There’s a hint of I told you so, but a strong through-line of euphoria.
Also in the frame is a GM who resembled, if nothing else, a slightly more seasoned version of the coach. He, too, was a proxy for an organizational movement that seemed to be embracing all of the wrong elements of progress.
And somewhere behind all of this, figuratively at least, is the owner, who doubled down on emotional intelligence and was somehow proven right.
Yes, there are plenty of I was wrongs to go around today, but this is about something more. There is genuine joy in that fist pump. Elation in not just winning, but also doing it the right way with a group no one thought could.
The underdogs trope runs deep in sports. Every coach tries to use it in some capacity. I’m sure that asshole Bill Belichick did yesterday by citing strife and injury in the court of his dynasty. But what the Eagles, and Pederson, and Roseman, and Foles, and Lurie have done is truly remarkable and worthy of the moniker.

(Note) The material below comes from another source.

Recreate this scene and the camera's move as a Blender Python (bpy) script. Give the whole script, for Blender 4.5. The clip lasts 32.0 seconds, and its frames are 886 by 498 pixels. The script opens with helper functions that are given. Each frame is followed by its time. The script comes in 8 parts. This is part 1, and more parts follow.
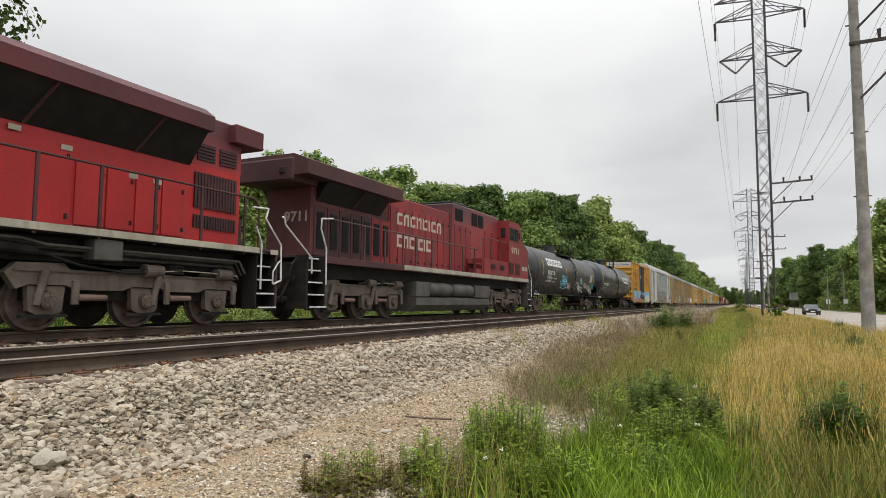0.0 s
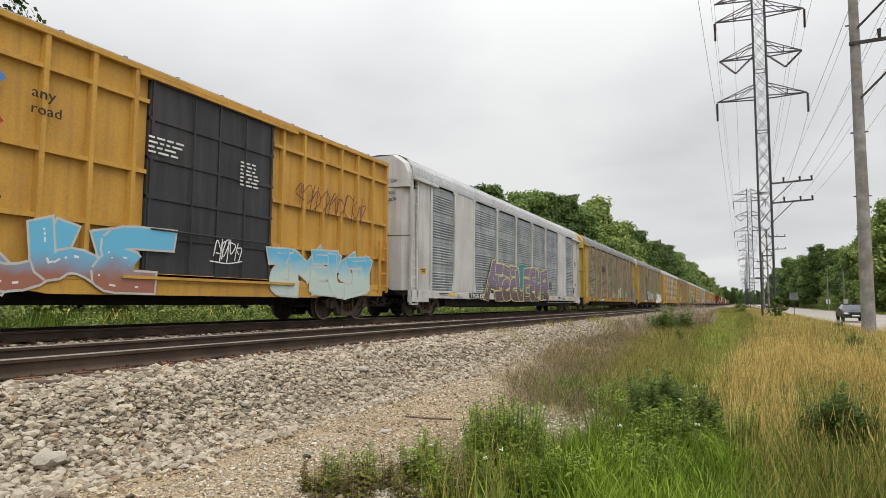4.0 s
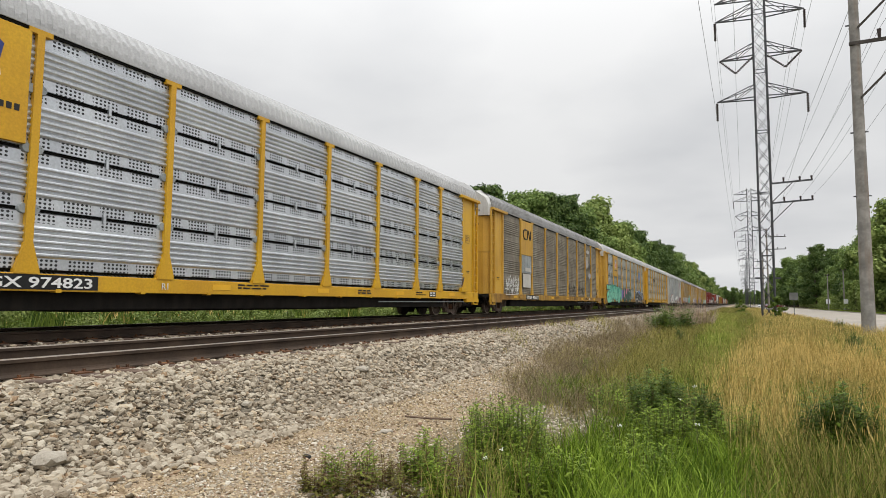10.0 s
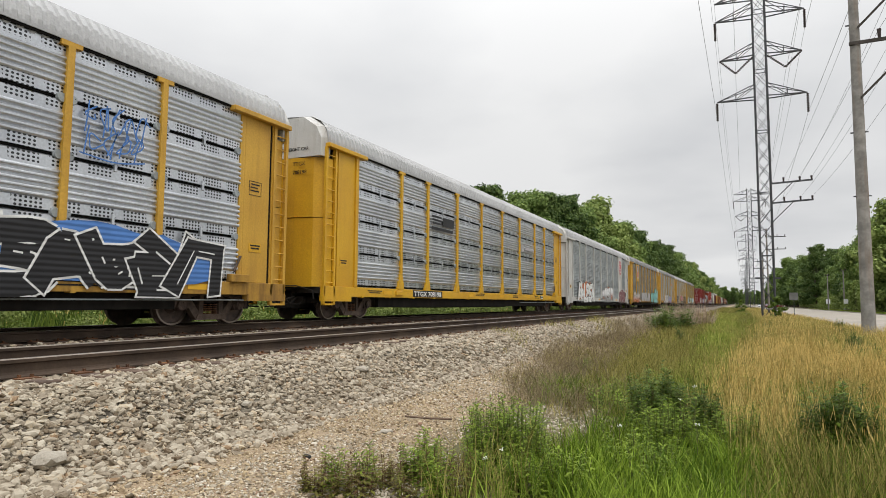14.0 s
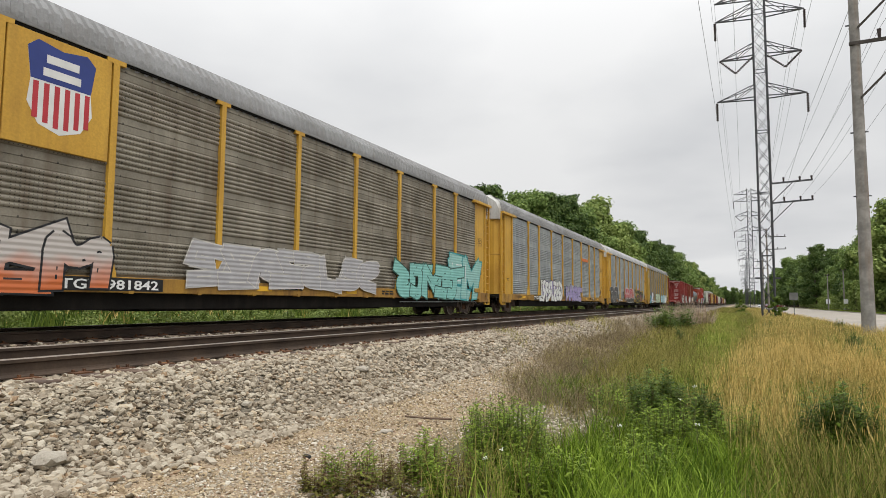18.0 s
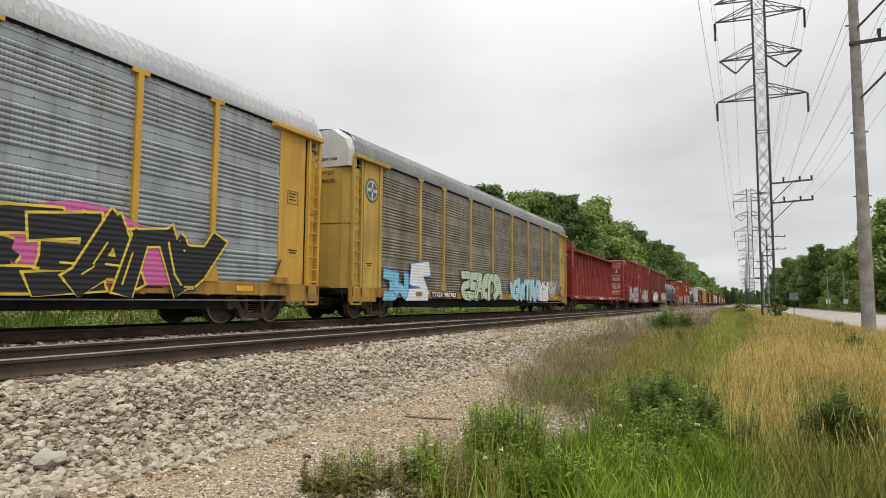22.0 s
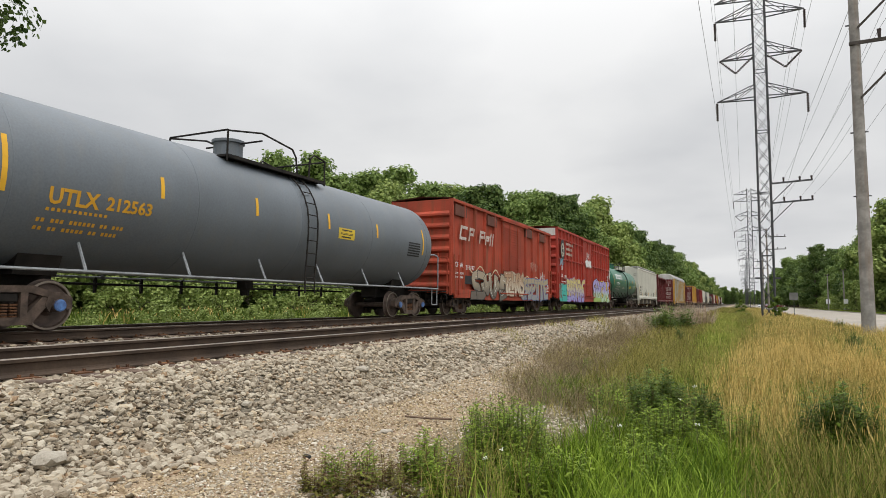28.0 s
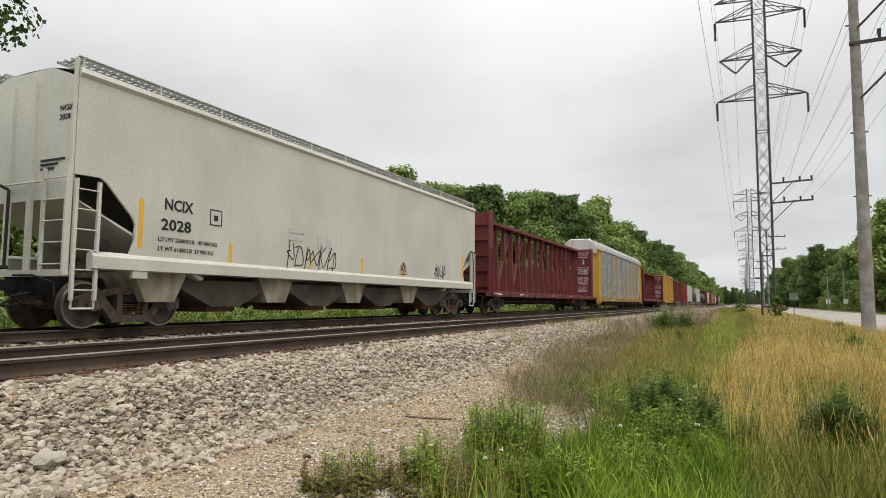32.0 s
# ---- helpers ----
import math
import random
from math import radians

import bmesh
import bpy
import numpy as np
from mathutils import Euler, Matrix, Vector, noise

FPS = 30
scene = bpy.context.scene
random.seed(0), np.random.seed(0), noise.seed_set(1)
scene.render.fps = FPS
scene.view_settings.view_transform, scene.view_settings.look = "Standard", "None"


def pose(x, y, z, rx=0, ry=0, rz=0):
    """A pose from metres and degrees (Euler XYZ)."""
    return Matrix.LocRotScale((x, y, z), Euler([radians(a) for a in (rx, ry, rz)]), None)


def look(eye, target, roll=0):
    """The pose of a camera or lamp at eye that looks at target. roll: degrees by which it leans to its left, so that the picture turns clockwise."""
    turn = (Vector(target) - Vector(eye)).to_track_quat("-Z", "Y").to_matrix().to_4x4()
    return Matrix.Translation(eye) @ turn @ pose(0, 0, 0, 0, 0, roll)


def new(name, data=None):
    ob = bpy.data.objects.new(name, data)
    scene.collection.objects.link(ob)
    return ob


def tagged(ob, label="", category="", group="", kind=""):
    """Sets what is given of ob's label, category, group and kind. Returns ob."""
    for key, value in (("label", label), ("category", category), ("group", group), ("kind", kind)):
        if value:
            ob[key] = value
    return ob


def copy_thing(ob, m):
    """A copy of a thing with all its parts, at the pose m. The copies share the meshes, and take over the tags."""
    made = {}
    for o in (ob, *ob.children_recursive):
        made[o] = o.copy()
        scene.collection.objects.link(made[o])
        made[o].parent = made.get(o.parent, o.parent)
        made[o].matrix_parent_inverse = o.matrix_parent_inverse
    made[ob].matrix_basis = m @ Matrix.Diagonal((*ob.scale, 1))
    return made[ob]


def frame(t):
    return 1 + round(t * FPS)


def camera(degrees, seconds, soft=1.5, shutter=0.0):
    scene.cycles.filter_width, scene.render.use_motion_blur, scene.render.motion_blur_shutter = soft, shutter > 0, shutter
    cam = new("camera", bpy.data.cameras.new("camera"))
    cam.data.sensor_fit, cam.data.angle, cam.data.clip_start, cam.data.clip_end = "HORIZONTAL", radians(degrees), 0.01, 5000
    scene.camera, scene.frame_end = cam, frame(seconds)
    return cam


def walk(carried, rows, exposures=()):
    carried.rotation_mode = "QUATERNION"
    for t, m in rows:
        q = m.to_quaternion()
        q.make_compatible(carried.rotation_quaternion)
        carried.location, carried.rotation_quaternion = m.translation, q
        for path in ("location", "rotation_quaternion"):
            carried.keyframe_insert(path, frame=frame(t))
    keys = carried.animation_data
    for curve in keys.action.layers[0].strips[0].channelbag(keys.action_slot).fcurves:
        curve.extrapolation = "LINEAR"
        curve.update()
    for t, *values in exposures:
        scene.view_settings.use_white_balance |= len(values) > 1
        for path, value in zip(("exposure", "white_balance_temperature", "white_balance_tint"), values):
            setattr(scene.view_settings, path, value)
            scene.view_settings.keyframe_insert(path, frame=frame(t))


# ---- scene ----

One could have at least expected to reach the Super Bowl after an improbable season if some combination of Carson Wentz, Jason Peters, Darren Sproles, Jordan Hicks and others remained healthy. The Eagles were the class of a twisted conference. There would have been some level of disbelief, but it all would have made sense. To do it with this group, however, is truly, truly wild. It’s no fluke, either. The Eagles just dismantled one of the best defenses, and teams, in football. They broke them over their knee and discarded them on the sidelines, offering them only a ride back to Minnesota on their way to the Super Bowl. If I shall be allowed to make a Villanova reference, this reminds me A LOT of their Final Four destruction of Oklahoma. The win was so convincing that it becomes easy to think they can beat the powerhouse (North Carolina), even if they are the underdogs. Suddenly it doesn’t look like a long shot, but almost an inevitability.
So if I had to breakdown this fist pump, I’d note the joy and mild disbelief in the initial hand raise. WE WON it screams out. The rock-back has a distinct Peter Laviolette feel to it, like it was finished in used Lavs barrels, which just slightly impacted the flavor. But there’s a pivot mid-way through– it finishes not with the expected punch em out follow through, but rather with an over-the-top hook as if to say oh holy shit I can’t contain myself. This is the moment where the pump tosser – in this case Crusher – decides that it’s not about fucking the haters but embracing the moment. The leap at the end just seals the deal. Howie Roseman in the background doing the same is yet just the latest anecdotal example of this team being in lock-step all season long.
That’s what it comes down to– it’s not about I told you sos, it’s about celebrating achievement that none of us, the coach, GM and owner included, expected. Mr. Lurie said so himself:
It sure is, Sir. And guess what? It’s a feather in the cap for emotional intelligence. You have it. The team has it. And most importantly, the coach has it. And he gives one hell of a fist pump. I give it a 9.